• [WHAT IS EXPECTED] Copy out every line in the entries below that includes "recreates".

——————————

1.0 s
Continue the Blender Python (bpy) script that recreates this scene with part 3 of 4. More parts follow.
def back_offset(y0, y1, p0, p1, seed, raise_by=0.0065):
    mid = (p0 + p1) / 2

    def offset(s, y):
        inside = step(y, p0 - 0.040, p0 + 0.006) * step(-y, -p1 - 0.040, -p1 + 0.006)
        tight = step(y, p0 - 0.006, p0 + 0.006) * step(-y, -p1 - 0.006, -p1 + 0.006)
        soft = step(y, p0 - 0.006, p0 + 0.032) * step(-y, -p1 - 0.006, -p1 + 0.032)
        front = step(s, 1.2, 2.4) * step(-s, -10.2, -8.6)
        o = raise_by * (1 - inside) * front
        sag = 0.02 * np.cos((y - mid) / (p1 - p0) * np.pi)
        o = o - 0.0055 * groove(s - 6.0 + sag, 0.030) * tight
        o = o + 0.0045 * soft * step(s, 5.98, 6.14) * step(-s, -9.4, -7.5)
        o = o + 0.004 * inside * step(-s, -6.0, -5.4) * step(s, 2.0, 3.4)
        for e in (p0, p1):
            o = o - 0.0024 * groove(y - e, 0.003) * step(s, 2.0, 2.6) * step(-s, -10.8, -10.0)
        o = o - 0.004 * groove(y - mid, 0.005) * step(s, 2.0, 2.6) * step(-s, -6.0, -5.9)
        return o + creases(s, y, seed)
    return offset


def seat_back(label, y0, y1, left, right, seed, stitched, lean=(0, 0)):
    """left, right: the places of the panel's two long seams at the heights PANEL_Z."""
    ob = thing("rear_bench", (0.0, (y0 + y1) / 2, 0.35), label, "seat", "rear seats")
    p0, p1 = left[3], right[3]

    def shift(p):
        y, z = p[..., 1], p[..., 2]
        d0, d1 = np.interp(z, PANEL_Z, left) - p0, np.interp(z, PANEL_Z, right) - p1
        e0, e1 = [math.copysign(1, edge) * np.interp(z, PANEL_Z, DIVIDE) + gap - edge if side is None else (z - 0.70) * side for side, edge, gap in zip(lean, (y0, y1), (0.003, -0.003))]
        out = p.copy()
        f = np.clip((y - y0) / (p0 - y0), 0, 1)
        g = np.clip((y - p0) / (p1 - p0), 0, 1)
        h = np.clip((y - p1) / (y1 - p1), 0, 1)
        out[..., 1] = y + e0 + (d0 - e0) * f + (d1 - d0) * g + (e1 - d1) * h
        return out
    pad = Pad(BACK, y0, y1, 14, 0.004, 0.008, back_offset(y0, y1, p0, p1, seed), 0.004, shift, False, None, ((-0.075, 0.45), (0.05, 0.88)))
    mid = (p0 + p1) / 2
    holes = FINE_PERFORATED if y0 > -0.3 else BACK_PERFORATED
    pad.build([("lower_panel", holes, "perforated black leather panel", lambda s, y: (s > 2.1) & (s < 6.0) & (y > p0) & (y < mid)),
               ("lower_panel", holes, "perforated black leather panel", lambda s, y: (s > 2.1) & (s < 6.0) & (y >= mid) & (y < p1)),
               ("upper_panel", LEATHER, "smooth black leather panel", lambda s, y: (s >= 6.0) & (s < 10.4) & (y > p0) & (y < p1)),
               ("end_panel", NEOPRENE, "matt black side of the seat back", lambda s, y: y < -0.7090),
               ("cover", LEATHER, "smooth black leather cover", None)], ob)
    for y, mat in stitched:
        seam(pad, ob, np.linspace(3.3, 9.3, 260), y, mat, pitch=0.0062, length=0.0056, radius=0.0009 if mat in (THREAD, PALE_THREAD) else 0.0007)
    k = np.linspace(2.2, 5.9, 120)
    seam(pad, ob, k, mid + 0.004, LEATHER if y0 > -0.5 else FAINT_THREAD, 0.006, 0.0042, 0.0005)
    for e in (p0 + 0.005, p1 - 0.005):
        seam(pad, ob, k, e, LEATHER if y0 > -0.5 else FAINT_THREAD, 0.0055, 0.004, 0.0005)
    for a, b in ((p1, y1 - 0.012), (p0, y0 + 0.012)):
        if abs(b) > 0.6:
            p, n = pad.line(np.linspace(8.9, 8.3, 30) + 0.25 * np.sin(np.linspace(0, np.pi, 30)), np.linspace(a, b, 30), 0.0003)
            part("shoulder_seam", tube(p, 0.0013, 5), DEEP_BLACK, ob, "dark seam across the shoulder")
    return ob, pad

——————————

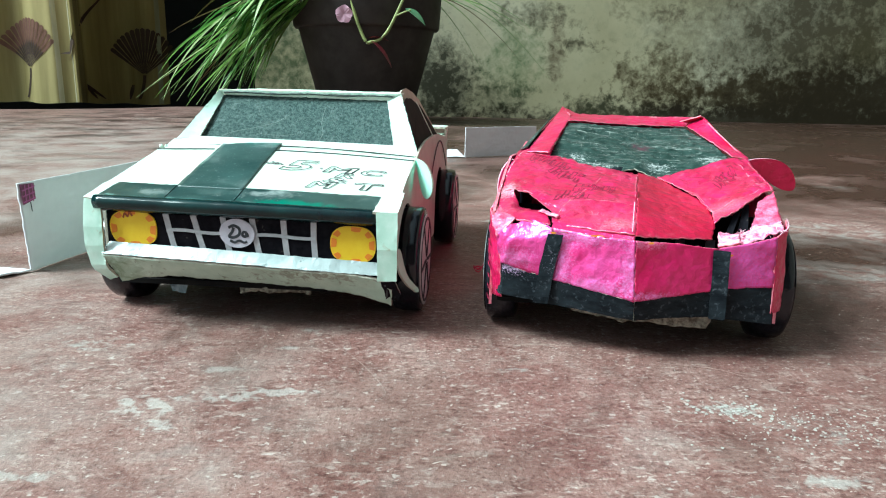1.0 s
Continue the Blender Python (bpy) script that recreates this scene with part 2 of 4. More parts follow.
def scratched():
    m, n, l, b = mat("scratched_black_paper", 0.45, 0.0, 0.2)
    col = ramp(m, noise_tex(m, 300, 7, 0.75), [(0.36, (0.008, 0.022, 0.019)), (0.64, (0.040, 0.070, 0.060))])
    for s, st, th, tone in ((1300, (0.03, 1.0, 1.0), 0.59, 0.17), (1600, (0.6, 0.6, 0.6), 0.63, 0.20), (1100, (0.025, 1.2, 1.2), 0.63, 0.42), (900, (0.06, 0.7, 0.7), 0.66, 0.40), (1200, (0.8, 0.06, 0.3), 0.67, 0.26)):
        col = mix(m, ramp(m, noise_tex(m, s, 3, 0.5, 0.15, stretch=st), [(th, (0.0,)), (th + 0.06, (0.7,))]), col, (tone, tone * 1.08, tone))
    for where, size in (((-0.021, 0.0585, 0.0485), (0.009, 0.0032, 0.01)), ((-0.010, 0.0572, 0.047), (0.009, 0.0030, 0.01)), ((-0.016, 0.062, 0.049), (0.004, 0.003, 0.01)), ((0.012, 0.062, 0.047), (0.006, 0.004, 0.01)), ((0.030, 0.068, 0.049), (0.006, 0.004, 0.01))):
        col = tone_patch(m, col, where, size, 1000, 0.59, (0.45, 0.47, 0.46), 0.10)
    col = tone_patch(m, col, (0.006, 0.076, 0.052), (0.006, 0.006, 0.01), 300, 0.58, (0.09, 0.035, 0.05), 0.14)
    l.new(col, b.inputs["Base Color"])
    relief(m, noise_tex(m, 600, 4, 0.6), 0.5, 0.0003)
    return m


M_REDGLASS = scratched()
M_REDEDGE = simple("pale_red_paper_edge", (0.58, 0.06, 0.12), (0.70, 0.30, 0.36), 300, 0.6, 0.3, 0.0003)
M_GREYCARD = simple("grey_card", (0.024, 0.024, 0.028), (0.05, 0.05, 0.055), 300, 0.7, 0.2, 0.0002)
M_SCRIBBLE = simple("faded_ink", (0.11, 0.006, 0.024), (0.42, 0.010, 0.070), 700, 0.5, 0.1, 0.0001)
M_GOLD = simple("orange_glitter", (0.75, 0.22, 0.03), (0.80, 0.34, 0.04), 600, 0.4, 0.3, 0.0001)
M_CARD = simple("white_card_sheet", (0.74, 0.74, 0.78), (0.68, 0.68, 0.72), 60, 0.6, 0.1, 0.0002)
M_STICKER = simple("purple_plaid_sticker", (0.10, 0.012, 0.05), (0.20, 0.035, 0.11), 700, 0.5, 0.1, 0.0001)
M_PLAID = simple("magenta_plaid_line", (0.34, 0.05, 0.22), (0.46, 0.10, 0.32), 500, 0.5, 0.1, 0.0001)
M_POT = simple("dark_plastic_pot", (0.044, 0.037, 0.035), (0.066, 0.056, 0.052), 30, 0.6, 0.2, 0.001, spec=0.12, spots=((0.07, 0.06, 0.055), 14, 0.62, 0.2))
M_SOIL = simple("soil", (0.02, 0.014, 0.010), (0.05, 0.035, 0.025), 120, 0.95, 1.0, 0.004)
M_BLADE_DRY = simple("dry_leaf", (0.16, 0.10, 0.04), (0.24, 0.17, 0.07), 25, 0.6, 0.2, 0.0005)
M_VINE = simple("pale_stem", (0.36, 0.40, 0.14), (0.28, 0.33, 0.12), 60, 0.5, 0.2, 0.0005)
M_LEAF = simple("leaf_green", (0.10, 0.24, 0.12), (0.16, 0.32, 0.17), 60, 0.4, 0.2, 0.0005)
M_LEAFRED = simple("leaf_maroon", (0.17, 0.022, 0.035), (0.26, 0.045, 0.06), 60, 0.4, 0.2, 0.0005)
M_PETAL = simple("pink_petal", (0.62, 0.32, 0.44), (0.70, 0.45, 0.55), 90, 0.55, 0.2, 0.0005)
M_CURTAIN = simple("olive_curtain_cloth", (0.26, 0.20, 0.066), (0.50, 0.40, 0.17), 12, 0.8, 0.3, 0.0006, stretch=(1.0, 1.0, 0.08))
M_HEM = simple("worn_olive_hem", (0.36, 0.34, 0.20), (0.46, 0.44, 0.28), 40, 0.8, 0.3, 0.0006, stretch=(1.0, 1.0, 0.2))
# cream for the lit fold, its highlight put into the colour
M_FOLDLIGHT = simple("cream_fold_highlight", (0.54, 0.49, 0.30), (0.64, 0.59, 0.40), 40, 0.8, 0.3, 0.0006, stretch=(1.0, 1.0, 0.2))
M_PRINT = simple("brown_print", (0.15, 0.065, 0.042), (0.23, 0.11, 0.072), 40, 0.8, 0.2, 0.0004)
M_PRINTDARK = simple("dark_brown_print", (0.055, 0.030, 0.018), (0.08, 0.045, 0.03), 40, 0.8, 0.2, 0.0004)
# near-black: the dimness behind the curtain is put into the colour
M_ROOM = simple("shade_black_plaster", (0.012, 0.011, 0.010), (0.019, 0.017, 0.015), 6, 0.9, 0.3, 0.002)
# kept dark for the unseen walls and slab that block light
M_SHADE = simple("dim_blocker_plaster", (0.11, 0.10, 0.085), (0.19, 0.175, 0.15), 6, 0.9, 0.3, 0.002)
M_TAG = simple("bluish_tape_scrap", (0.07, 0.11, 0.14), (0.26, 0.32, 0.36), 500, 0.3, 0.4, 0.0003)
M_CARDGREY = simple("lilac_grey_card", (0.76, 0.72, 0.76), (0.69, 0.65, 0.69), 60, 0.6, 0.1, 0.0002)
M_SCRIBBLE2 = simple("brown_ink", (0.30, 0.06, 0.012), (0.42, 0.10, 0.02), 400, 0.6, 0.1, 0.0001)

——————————

• [ANSWER TO THE PROBLEM]
Continue the Blender Python (bpy) script that recreates this scene with part 3 of 4. More parts follow.
Continue the Blender Python (bpy) script that recreates this scene with part 2 of 4. More parts follow.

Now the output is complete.